Vlada’nın ölüm haberi “Genç Manken Çok Çalışmaktan Dolayı Öldü” şeklinde verilir gazetelerde. 14 yaşındadır ama “çocuk değil” gençtir. Üstelik Esse firmasından hiç bahsedilmez. Esse’nin ellerini gizlemek gereklidir. Vlada’nın kanı ise “Esse’nin ellerini” de konuşmak demektir.
Sadece Esse’nin mi?
Hayır.
Esse’nin ellerine bulaşan kandan bahsetmek;
“Modellerin %54’ü 16 yaşında veya daha küçükken işe başlıyor. Ajanslar 13 yaşında işe almaya başlıyor.”,
“Tahrik etmek modanın dili. Ve trilyonlarca dolar hasılat elde ederken neden endüstri değişmeli? Çünkü çocuklar zarar görüyor.”
Diyen Jennifer Sky’ın da vurguladığı devasa bir sektörün ve o sektörü var eden zihniyetin sorgulanması anlamına gelecektir.
Bu sebeple, Vlada’nın kanı değersiz olmasının ötesinde “tehlikeli bir kan”dır. Unutulması, kurtulunması, silinmesi gereken bir kan.
*
Peki ya bizim kanımız?
O da günün birinde “politik katmanda” işlem görür, değer kazanır mı?

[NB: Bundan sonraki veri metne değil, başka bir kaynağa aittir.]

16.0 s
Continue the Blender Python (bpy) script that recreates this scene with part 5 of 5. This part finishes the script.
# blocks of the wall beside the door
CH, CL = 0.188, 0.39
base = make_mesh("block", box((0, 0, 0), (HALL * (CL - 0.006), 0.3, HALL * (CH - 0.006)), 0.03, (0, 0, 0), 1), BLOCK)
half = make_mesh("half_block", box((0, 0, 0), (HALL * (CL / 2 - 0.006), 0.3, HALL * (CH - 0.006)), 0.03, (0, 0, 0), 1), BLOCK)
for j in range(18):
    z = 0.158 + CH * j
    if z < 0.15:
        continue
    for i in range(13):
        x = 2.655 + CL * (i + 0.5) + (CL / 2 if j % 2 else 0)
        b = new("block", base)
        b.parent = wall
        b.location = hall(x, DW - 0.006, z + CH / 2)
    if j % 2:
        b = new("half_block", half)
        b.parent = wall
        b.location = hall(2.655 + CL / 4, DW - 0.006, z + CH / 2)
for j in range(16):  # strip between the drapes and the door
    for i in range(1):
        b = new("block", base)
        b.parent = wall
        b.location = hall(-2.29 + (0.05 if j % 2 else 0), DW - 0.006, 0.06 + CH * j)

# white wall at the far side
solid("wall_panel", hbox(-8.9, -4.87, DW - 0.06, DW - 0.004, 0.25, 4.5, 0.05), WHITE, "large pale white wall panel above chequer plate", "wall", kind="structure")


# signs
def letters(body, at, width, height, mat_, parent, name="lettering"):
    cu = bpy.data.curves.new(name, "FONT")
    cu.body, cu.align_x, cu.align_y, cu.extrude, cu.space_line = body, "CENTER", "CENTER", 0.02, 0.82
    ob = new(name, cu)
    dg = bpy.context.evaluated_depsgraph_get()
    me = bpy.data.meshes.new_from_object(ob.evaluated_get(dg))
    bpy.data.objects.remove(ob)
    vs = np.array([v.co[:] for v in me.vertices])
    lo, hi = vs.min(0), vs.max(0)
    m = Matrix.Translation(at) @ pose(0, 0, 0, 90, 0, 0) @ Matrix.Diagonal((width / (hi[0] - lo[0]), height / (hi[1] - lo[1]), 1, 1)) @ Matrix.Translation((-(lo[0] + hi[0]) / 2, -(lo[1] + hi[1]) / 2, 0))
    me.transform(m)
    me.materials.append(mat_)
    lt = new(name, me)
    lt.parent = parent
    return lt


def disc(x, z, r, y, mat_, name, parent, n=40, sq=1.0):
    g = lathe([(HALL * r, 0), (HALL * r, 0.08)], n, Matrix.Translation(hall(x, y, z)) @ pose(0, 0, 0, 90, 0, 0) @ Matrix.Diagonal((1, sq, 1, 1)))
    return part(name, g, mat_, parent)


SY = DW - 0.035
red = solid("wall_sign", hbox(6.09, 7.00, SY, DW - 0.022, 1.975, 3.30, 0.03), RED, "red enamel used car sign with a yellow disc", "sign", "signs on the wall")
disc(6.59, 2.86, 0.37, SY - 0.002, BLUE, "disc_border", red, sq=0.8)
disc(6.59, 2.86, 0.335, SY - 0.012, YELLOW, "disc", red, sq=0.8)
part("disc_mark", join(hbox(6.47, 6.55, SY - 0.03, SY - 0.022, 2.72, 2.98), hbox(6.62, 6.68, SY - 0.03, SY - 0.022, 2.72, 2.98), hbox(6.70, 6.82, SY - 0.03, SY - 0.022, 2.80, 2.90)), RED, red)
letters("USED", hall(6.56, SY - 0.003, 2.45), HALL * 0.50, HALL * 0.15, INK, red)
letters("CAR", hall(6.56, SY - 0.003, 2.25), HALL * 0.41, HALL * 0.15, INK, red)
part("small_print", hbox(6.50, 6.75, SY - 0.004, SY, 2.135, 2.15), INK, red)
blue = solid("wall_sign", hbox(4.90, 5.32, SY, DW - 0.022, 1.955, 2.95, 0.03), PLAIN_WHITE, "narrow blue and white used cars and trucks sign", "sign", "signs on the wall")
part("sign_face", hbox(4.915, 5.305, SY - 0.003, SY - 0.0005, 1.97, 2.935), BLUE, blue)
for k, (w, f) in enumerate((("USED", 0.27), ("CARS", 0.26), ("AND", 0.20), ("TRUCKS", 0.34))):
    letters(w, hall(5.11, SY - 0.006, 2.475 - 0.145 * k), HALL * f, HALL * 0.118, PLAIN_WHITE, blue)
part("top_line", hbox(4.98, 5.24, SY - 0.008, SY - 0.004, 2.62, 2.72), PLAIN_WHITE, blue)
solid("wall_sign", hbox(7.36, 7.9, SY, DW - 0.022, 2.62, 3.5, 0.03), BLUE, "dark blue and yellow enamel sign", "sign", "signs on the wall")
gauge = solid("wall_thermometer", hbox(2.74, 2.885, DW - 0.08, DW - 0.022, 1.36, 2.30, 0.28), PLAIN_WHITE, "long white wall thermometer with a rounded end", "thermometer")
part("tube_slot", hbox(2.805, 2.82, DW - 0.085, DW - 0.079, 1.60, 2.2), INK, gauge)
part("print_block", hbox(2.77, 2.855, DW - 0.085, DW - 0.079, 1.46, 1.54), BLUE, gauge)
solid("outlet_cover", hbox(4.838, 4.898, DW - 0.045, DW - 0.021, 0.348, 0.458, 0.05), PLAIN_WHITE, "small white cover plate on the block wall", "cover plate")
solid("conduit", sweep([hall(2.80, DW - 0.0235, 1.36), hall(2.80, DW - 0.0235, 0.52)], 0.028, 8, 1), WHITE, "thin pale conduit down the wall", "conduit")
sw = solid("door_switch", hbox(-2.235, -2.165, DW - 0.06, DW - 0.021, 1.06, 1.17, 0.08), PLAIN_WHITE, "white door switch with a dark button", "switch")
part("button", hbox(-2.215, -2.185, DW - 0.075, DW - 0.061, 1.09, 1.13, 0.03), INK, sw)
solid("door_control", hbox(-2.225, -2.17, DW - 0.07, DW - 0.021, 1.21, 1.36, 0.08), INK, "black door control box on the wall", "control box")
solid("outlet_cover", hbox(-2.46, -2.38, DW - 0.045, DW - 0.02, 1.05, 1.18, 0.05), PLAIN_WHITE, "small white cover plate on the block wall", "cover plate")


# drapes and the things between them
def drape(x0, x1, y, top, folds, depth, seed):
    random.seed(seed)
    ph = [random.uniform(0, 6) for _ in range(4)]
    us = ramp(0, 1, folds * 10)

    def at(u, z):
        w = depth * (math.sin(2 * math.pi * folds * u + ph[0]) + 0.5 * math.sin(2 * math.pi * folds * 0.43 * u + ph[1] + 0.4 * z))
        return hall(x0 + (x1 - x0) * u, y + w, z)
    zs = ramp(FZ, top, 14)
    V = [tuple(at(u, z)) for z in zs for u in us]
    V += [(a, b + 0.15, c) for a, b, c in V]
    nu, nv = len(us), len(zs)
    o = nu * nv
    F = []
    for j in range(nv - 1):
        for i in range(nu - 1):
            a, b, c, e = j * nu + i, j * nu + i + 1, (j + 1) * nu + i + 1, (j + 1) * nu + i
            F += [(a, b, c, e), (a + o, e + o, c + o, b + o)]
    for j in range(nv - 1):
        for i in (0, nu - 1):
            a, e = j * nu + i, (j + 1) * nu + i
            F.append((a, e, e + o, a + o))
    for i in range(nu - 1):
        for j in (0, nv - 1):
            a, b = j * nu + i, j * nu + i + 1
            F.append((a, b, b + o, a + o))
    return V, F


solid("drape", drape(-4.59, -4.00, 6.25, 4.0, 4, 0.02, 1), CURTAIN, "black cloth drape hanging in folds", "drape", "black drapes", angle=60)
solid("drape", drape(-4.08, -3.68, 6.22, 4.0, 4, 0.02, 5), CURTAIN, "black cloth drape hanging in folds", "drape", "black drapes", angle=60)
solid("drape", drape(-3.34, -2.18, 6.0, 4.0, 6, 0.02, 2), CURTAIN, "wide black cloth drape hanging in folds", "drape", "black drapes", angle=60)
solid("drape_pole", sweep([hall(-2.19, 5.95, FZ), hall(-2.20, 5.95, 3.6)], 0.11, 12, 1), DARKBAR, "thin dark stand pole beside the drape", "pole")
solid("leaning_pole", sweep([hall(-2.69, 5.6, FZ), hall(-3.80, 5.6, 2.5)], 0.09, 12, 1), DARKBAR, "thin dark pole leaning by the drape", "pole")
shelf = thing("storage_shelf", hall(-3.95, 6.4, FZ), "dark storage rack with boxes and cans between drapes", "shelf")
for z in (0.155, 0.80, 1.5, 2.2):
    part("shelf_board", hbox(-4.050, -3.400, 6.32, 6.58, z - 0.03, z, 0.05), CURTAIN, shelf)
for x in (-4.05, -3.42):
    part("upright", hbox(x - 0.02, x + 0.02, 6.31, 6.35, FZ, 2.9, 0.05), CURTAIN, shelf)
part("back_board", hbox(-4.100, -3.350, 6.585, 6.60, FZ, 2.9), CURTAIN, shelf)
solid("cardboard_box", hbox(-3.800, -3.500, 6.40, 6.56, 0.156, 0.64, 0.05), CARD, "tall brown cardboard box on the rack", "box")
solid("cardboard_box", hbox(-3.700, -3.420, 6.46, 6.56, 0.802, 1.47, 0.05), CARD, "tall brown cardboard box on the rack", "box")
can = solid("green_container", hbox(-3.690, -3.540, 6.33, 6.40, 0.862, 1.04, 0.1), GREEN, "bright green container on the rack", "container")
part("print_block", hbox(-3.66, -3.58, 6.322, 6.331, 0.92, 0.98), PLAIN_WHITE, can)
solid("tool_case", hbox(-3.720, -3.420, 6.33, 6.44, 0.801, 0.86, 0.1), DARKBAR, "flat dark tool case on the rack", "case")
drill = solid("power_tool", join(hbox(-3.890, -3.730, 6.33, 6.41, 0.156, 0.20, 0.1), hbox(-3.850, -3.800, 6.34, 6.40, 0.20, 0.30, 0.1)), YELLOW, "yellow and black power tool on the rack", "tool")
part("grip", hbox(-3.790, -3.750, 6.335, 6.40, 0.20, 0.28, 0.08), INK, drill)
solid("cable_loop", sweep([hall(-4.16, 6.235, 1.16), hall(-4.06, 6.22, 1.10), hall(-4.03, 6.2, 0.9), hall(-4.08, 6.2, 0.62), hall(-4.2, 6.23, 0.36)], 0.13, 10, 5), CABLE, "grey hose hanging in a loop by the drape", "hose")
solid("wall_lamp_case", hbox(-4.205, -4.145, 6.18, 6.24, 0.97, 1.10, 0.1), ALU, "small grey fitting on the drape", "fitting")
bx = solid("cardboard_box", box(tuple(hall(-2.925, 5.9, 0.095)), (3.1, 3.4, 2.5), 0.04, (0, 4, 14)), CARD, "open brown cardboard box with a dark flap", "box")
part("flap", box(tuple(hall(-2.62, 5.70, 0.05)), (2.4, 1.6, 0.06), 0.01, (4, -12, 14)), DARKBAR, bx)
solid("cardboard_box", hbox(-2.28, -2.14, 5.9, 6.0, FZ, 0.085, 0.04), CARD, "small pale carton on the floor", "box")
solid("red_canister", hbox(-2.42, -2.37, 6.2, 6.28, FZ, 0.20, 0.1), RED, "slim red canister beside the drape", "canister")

Bu, tamamen koşullara bağlıdır; Müslüman olmanıza, Hıristiyan olmanıza, Batılı ya da Doğulu olmanıza, Şii olmanıza, Sünni olmanıza, Kürt ya da Türk olmanıza, popüler olmanıza, sıradan olmanıza, çarşaflı ya da mini etekli olmanıza, Türkücü ya da Rock’çı olmanıza, erkek ya da kadın olmanıza, çocuk ya da yaşlı olmanıza hatta insan ya da hayvan olmanıza bağlı değildir sadece.
Bugün bunlardan bazıları, diğerlerine göre “daha değerli” görülüyor olabilir. Ama şimdilik böyledir. Yarın kimin kanının daha değerli olacağı belli değildir. Kimi zaman stratejik koşullara, kimi zaman da taktik koşullara bağlı olarak değişebilir.

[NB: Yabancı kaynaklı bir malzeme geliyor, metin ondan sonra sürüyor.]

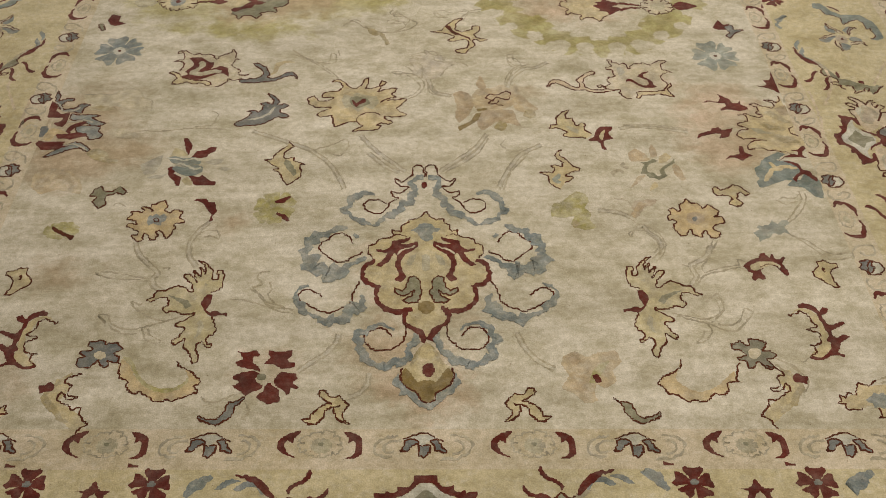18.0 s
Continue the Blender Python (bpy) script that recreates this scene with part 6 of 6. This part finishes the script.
ornament("lily", (-0.557, -0.657), [
    ("fill", "goldsage", [(-6.2, 0.9), (-5.3, 2.7), (-5.1, 4.9), (-2.5, 3.6), (-1.3, 1.8), (-4, 1.6)]),
    ("fill", "goldsage", [(-1.4, -6.4), (-0.3, -5.4), (1.1, -6.8), (1.2, -8.2), (-0.4, -8)]),
    ("fill", "palegrey", [(2.9, -0.4), (5.1, 0.7), (7.5, 0.7), (7, -0.6), (5.3, -1.3)]),
    ("fill", "palegrey", [(6.7, -2.6), (8.1, -1.9), (9.8, -2.8), (8.3, -3.5)]),
    ("fill", "palegrey", [(-9.8, -5.5), (-7.6, -4.7), (-5.3, -4.5), (-6.8, -5.9)]),
    ("fill", "maroon", [(-3.5, 8.4), (-2.3, 8.1), (-1, 5.8), (-1.1, 3.1), (-1.1, 2.1), (-2.2, 3.6)]),
    ("fill", "maroon", [(-0.4, 1.4), (0.5, 3.6), (2.6, 3.9), (3.6, 5.1), (5.1, 4.9), (5, 3.6), (3.6, 2.7), (3.2, 1.4), (1.4, 1.2)]),
    ("fill", "maroon", [(-0.1, -4.7), (2.4, -5.5), (3.2, -4.7), (4.5, -6), (5.5, -6.8), (6.8, -7.1), (6.6, -8.2), (4.5, -8.1), (1.9, -8.1), (0.8, -6.4)]),
    ("fill", "maroon", [(-5.4, -2.3), (-4.3, -1.7), (-3.5, -3), (-3.6, -4.2), (-1.7, -5.5), (-1.6, -8.2), (-2.4, -8.4), (-3.2, -6.8), (-4.7, -5.1)]),
    ("fill", "tealgrey", [(-6, 1.4), (-4.3, 1.8), (-2.1, 0.9), (0.2, 1.4), (2.2, 0.1), (1.8, -1.2), (-0.6, -0.8), (2.8, -1.9), (3, -3.4), (1.7, -4.7), (-0.6, -5.1), (-3.1, -3.8), (-4.5, -2.5), (-3.7, -1.7), (-1, -2.1), (-4.8, -0.4)]),
    ("line", "cream", [(-6.2, 1.4), (-4.1, 0.7), (-1.7, 0.5), (0.3, 1), (2.1, 0.1)], 0.55),
    ("line", "cream", [(-4.3, -1.8), (-2.8, -1.1), (-1.1, -1.6), (1.1, -2.8), (2.5, -2.3)], 0.55),
], "maroon and blue-grey wool lily", twin=True)
ornament("hook", (-0.502, -0.819), [
    ("fill", "maroon", [(-3.1, 2.8), (-2.1, 3.6), (-0.1, 3.6), (0.6, 2.5), (2.1, 2.4), (2.6, 0.4), (3.1, -0.4), (2.3, -1.6), (2.3, -3.6), (1.5, -3.6), (1.9, -1.6), (0.4, 0.4), (-0.4, 2), (-2, 2.8)]),
], "maroon wool hook", twin=True)
ornament("faded_petal", (-0.787, -0.522), [
    ("fill", "goldfaint", [(-9.2, 11.9), (-5.3, 12.1), (-2.2, 11.8), (0.9, 13.9), (4.7, 13.4), (6.2, 10.5), (8.6, 9.1), (9, 5.4), (6.5, 5), (2.6, 6.4), (-0.6, 7.3), (-3.7, 5.5), (-6.2, 6), (-8.5, 9.2)]),
    ("line", "sagefaint", [(-9.2, 11.9), (-5.3, 12.2), (-2.2, 11.8), (0.9, 14.1), (4.6, 13.6), (6.4, 10.5), (8.7, 9.1), (9.2, 5.4)], 0.45),
    ("fill", "olivetan", [(-6.6, 6.5), (-4.1, 7.4), (-1.1, 6.9), (0.3, 6.2), (-2.5, 5.3)]),
    ("fill", "goldfaint", [(0.9, -1.7), (3.7, -1.3), (5.8, -2.6), (8.8, -3.5), (8.5, -4.8), (5.2, -5.2), (2.8, -4.7)]),
    ("fill", "olivetan", [(-3.2, -10.6), (-2.4, -9.1), (-0.3, -8.7), (1.8, -10.2), (2.9, -12.3), (5.2, -12.9), (5, -14.2), (2.1, -13.7), (-1, -12.6)]),
], "faded gold and tan wool leaf spray", twin=True)
ornament("faded_petal", (-0.861, -0.722), [
    ("fill", "tansoft", [(-6.1, 2.7), (-4.3, 3.8), (-1.6, 4.4), (1.9, 3.4), (4.7, 1), (6.2, -2.1), (6.1, -4.4), (0.9, -2.9), (-3, -4.3), (-5.9, -1.6)]),
    ("line", "creamtan", [(-3.6, -0.5), (-2.2, 2.2), (0.5, 2.6), (3.5, 0.6), (4.7, -2.1)], 0.9),
    ("line", "creamtan", [(-1.5, -2.1), (-0.5, 0.2), (1.4, 0.2), (3.1, -2.1)], 0.7),
], "faded pink-tan wool petal", twin=True)
ornament("faded_petal", (-0.656, -0.668), [
    ("fill", "palegrey", [(-2.4, -0.2), (-0.1, 1.8), (2.4, 3.4), (2.5, 0.2), (1.5, -3), (-0.7, -3.4)]),
], "faded pink-tan wool petal", twin=True)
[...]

Bu, kanımızın hangi değerleri inşa ettiğine, hangi çıkarları beslediğine bağlıdır. Sabit bir şey değildir bu, çıkarlar değiştikçe kanın politik değeri de değişir.
Bazen öyle olur ki, damarlarda dolaşırken hiç bir değeri olmayan kan, biri tarafından akıtıldığında değer kazanır.
Batılı uluslararası kurumlar, uluslararası STK’lar ve onların yerel bileşenleri kendi menfaatlerini sulamayan, kendi çıkarlarını hukuklaştıramayacakları, kendi dünya görüşlerini politika haline getiremeyecekleri kanı “adlileştirir”, emilmesi için gazetelerin üçüncü sayfalarına havale eder.